Exercise prompt: In the listing that follows, the range to quote begins at the line that has "carried.keyframe_insert(path, frame=frame(t))" and ends after the line that has "scene.view_settings.keyframe_insert(path, frame=frame(t))"; quote it verbatim and add nothing.

::::::::::

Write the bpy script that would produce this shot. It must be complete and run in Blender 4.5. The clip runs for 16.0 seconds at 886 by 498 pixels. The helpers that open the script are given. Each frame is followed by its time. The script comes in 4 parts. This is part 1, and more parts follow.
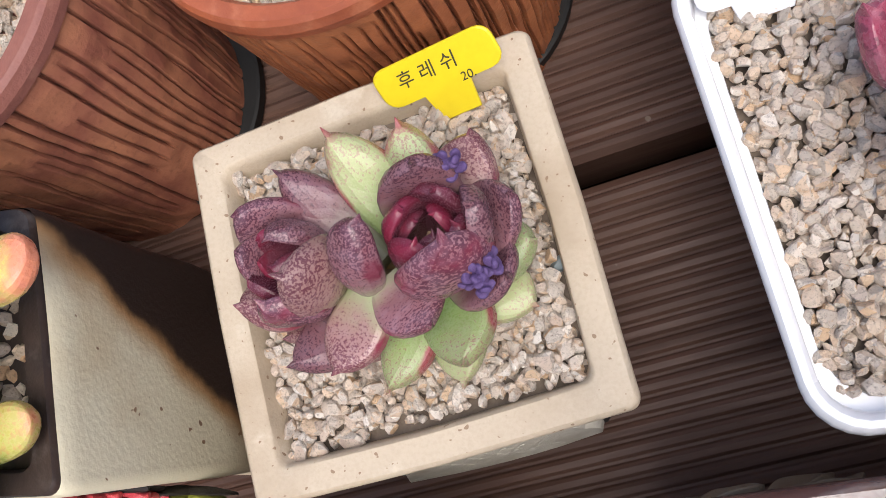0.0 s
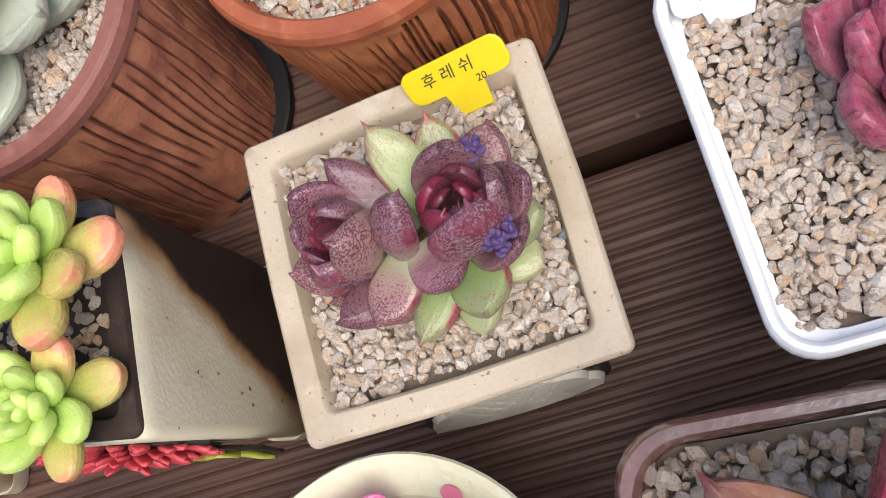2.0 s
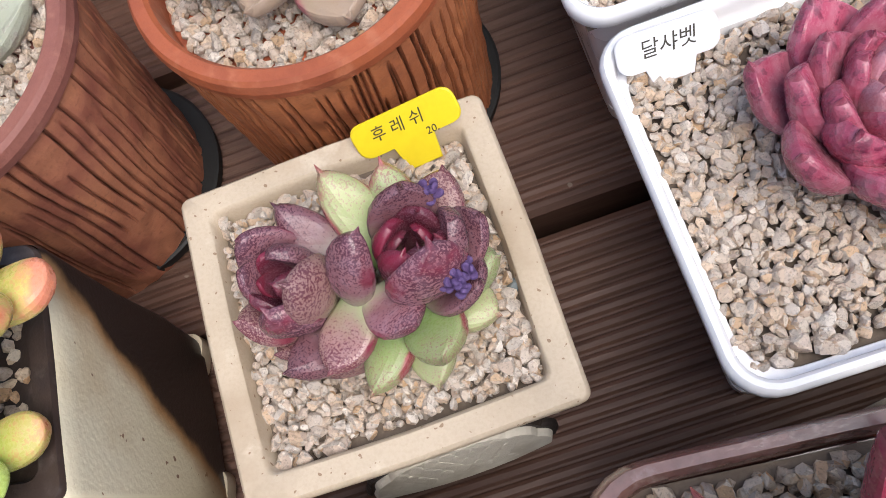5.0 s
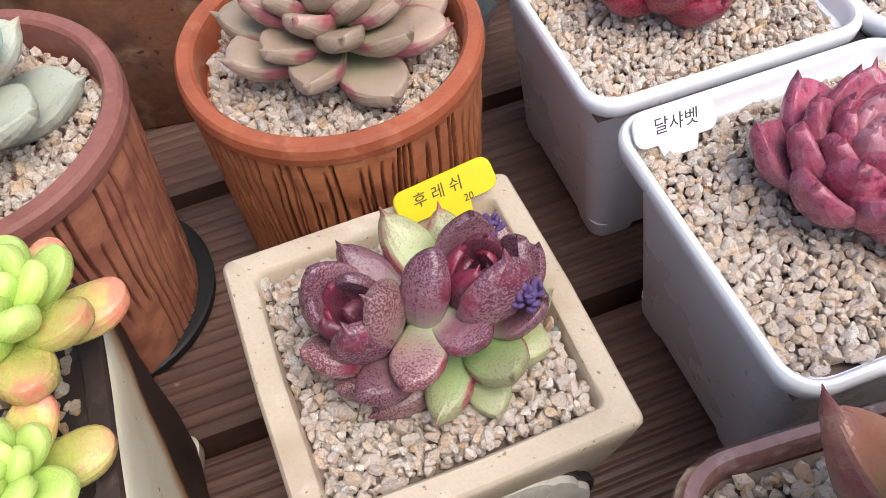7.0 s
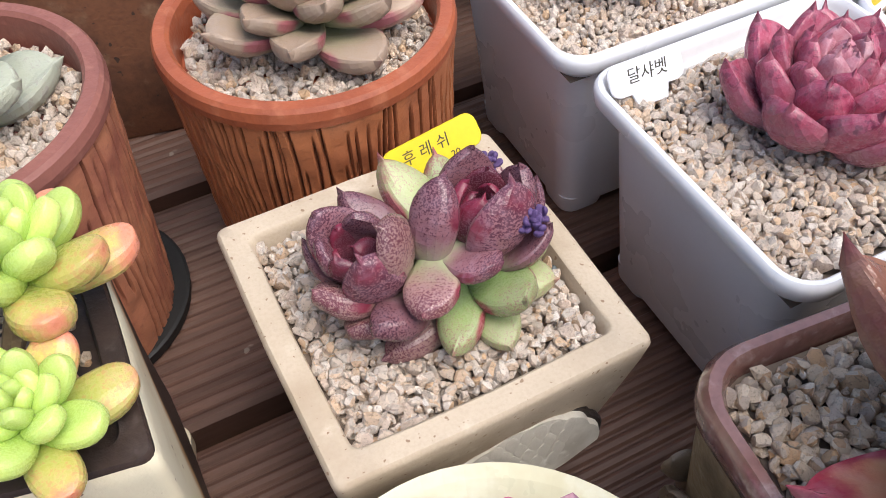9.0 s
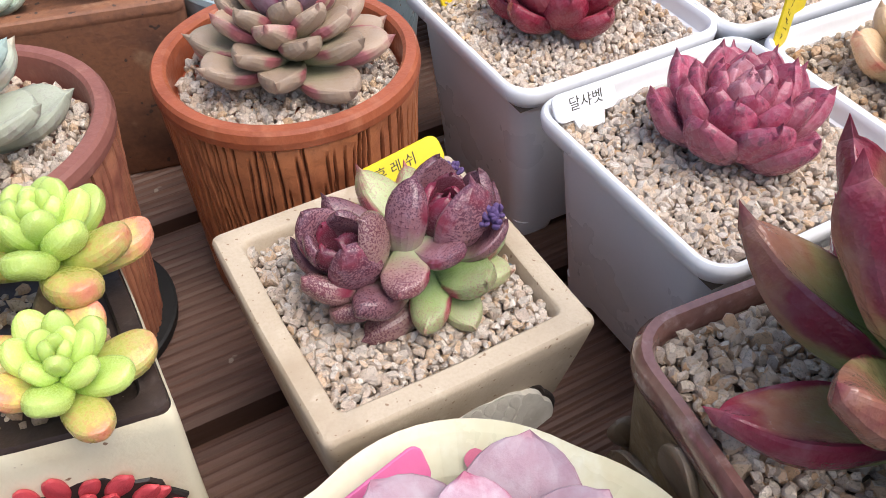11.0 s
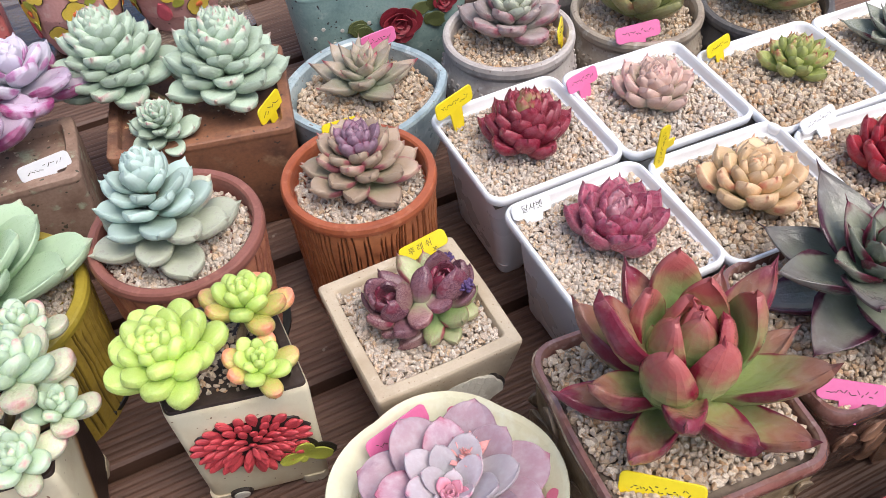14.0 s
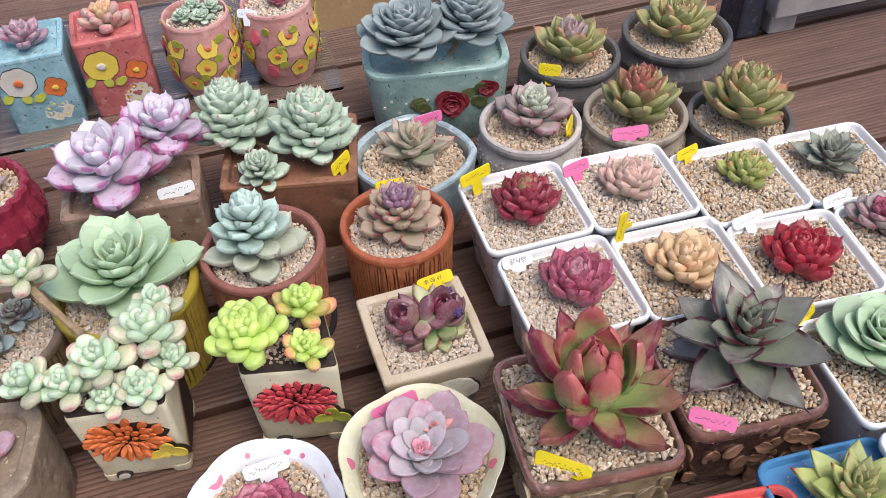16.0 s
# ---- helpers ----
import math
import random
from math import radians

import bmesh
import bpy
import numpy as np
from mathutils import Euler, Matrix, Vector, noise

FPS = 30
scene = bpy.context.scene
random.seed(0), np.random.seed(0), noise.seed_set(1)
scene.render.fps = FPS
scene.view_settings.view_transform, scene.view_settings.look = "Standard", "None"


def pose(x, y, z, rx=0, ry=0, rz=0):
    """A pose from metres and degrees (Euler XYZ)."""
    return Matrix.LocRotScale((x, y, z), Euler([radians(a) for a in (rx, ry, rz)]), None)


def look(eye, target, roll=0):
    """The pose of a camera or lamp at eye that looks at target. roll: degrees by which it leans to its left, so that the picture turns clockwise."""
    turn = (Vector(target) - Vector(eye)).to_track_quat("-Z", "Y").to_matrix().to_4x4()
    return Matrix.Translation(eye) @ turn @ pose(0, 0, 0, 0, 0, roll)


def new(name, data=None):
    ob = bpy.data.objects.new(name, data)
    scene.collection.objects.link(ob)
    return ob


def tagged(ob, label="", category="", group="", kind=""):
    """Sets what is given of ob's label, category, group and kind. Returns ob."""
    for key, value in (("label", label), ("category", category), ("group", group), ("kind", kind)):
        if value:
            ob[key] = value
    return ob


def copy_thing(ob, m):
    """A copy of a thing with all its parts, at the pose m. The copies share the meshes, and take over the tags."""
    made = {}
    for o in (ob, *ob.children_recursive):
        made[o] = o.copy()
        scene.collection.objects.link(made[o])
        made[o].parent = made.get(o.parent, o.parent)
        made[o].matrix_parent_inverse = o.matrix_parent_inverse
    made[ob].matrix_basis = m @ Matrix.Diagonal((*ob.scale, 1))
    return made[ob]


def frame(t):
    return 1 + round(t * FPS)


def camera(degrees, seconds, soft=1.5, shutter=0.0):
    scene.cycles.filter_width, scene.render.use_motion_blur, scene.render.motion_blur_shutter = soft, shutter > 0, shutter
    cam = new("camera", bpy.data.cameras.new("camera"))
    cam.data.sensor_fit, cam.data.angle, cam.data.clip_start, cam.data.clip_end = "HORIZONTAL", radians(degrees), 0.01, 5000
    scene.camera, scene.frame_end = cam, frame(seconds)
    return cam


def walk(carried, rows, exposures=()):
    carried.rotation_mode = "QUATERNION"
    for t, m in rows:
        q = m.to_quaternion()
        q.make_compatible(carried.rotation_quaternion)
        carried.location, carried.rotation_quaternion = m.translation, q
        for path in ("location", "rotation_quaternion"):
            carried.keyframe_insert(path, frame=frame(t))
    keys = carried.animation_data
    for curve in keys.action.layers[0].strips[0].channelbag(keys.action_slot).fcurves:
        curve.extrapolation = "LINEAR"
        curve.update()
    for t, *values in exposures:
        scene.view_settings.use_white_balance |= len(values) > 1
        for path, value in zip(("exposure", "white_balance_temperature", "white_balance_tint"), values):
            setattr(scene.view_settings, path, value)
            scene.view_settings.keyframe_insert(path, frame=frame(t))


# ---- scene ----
cam = camera(54.0, 16.0, soft=0.5)
# seconds, eye x, y, z in metres, yaw to the left of +y, pitch up, roll
PATH = [
    (0, -0.0148, -0.0875, 0.2323, 40.64, -68.16, -57.67),
    (0.5, -0.0163, -0.0908, 0.2342, 39.55, -68.25, -57.49),
    (1, -0.0165, -0.0955, 0.2398, 40.04, -67.84, -58.26),
    (1.5, -0.0171, -0.1002, 0.2467, 38.05, -67.84, -56.17),
    (2, -0.0158, -0.1042, 0.2604, 37.79, -67.60, -56.16),
    (2.5, -0.0150, -0.1104, 0.2774, 34.98, -66.96, -53.87),
    (3, -0.0147, -0.1143, 0.2842, 32.75, -66.67, -52.51),
    (3.5, -0.0155, -0.1113, 0.2796, 31.67, -66.29, -51.50),
    (4, -0.0134, -0.1067, 0.2701, 30.15, -66.60, -50.02),
    (6.5, -0.0853, -0.1344, 0.2520, -15.32, -57.55, -5.83),
    (7, -0.0923, -0.1440, 0.2519, -16.64, -53.85, -6.69),
    (7.5, -0.0984, -0.1558, 0.2519, -18.91, -52.58, -6.50),
    (8, -0.1057, -0.1637, 0.2527, -20.76, -51.92, -5.46),
    (8.5, -0.1158, -0.1640, 0.2480, -22.61, -51.31, -4.78),
    (9, -0.1204, -0.1593, 0.2368, -25.22, -49.81, -3.81),
    (11.5, -0.1492, -0.1929, 0.2493, -29.92, -44.27, -1.29),
    (12, -0.1570, -0.1929, 0.2517, -30.11, -43.51, -1.14),
    (12.5, -0.1591, -0.1965, 0.2690, -30.87, -43.13, -0.44),
    (13, -0.1694, -0.2228, 0.3208, -30.58, -47.22, -0.61),
    (13.5, -0.1689, -0.2588, 0.3635, -30.24, -48.49, 0.42),
    (14, -0.1686, -0.2996, 0.4246, -24.04, -47.79, -4.53),
    (14.5, -0.1730, -0.3374, 0.4635, -19.49, -48.08, -5.57),
    (15, -0.1705, -0.3680, 0.5048, -18.36, -48.52, -3.58),
    (15.5, -0.1706, -0.3995, 0.5428, -18.29, -47.49, -2.25),
    (16, -0.1693, -0.4236, 0.5611, -17.04, -45.97, -2.86),
]


def aimed(x, y, z, yaw, pitch, roll):
    a, p = radians(yaw), radians(pitch)
    return look((x, y, z), (x - math.sin(a) * math.cos(p), y + math.cos(a) * math.cos(p), z + math.sin(p)), roll)


walk(cam, [(t, aimed(*row)) for t, *row in PATH], [(0.0, 0.40, 6100, 10), (4.0, 0.38, 6100, 10), (9.0, 0.52, 6100, 10), (12.5, 0.50, 6150, 10), (16.0, 0.30, 6150, 10)])
# ---- light ----
world = bpy.data.worlds.new("sky")
scene.world = world
world.use_nodes = True
wn = world.node_tree.nodes
sky = wn.new("ShaderNodeTexSky")
sky.sky_type, sky.sun_disc = "NISHITA", False
sky.sun_elevation, sky.sun_rotation = radians(64), radians(152)
sky.air_density, sky.dust_density, sky.ozone_density = 1.0, 4.5, 0.8
world.node_tree.links.new(sky.outputs[0], wn["Background"].inputs[0])
wn["Background"].inputs[1].default_value = 0.15
sun = new("sun", bpy.data.lights.new("sun", "SUN"))
sun.data.energy, sun.data.angle, sun.data.color = 1.75, radians(42), (1.0, 0.94, 0.85)
sun.matrix_world = look((0.27, -0.50, 1.25), (0, 0, 0))

# ---- materials ----


def node(nt, kind, **values):
    n = nt.nodes.new(kind)
    for key, value in values.items():
        n.inputs[key.replace("_", " ")].default_value = value
    return n


def base_material(name, rough=0.6, metal=0.0, spec=0.5):
    m = bpy.data.materials.new(name)
    m.use_nodes = True
    b = m.node_tree.nodes["Principled BSDF"]
    b.inputs["Roughness"].default_value = rough
    b.inputs["Metallic"].default_value = metal
    b.inputs["Specular IOR Level"].default_value = spec
    return m, m.node_tree, b


def mixed(nt, fac, a, b):
    """A colour mix of two colours or sockets."""
    n = nt.nodes.new("ShaderNodeMix")
    n.data_type = "RGBA"
    for socket, value in ((n.inputs[0], fac), (n.inputs[6], a), (n.inputs[7], b)):
        if isinstance(value, bpy.types.NodeSocket):
            nt.links.new(value, socket)
        elif isinstance(value, (int, float)):
            socket.default_value = value
        else:
            socket.default_value = (*value, 1)
    return n.outputs[2]


def ranged(nt, value, lo, hi, to0=0.0, to1=1.0):
    n = nt.nodes.new("ShaderNodeMapRange")
    n.interpolation_type = "SMOOTHSTEP"
    nt.links.new(value, n.inputs[0])
    n.inputs[1].default_value, n.inputs[2].default_value = lo, hi
    n.inputs[3].default_value, n.inputs[4].default_value = to0, to1
    return n.outputs[0]


def sums(nt, op, a, b):
    n = nt.nodes.new("ShaderNodeMath")
    n.operation = op
    for socket, value in zip(n.inputs, (a, b)):
        if isinstance(value, bpy.types.NodeSocket):
            nt.links.new(value, socket)
        else:
            socket.default_value = value
    return n.outputs[0]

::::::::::

Result of this exercise:
            carried.keyframe_insert(path, frame=frame(t))
    keys = carried.animation_data
    for curve in keys.action.layers[0].strips[0].channelbag(keys.action_slot).fcurves:
        curve.extrapolation = "LINEAR"
        curve.update()
    for t, *values in exposures:
        scene.view_settings.use_white_balance |= len(values) > 1
        for path, value in zip(("exposure", "white_balance_temperature", "white_balance_tint"), values):
            setattr(scene.view_settings, path, value)
            scene.view_settings.keyframe_insert(path, frame=frame(t))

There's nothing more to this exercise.